• care ethics;
  • pastoral power;
  • caring teaching;
  • Foucault;
  • ethics


Whilst care imperatives have arisen across the breadth of Western societies, within the education sector they appear both prolific and urgent. This paper explores the deployment of care discourses within education generally and draws upon the case of Australian Health and Physical Education (HPE) more specifically, to undertake a Foucauldian interrogation of care. In so doing I demonstrate the usefulness of Foucault's pastoral power lens and its capacity to provide insight into the moral and ethical work conducted by caring teachers on behalf of the state (Acker, 1995).
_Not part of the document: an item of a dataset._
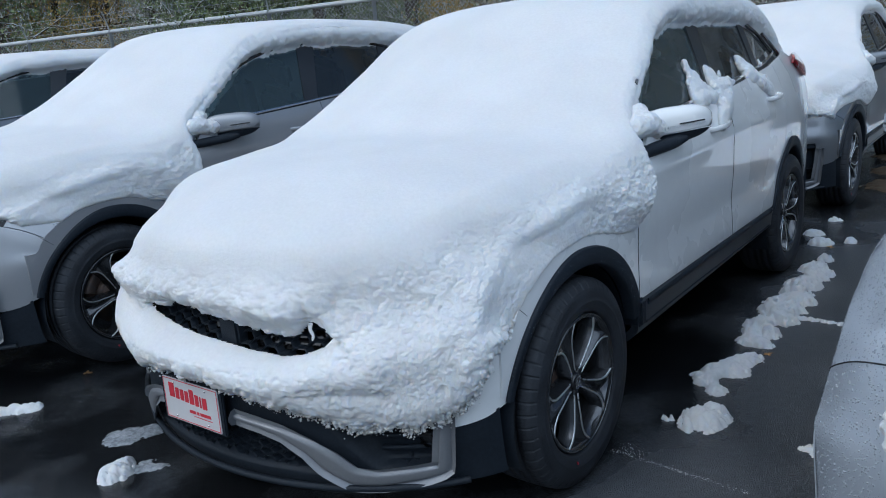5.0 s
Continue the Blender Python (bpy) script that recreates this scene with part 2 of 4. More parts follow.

Following a brief overview of the advocacy, challenges and debates surrounding the issue of caring teaching within education, I draw on the work of Hunter (1994) and three case studies from a genealogical interrogation of HPE that employed Foucualt's ethical fourfold as a heuristic device to reveal the ethical practices and objectives of the good HPE teacher. Drawing on this genealogical work, I argue that HPE teachers and their colleagues have been purposefully incited to constitute themselves as agents of pastoral power. From this Foucauldian perspective, I conclude with an exploration of the unintended and possibly ‘dangerous’ practices of caring teaching that may emerge within the complex and messy nexus of contemporary self-constitution.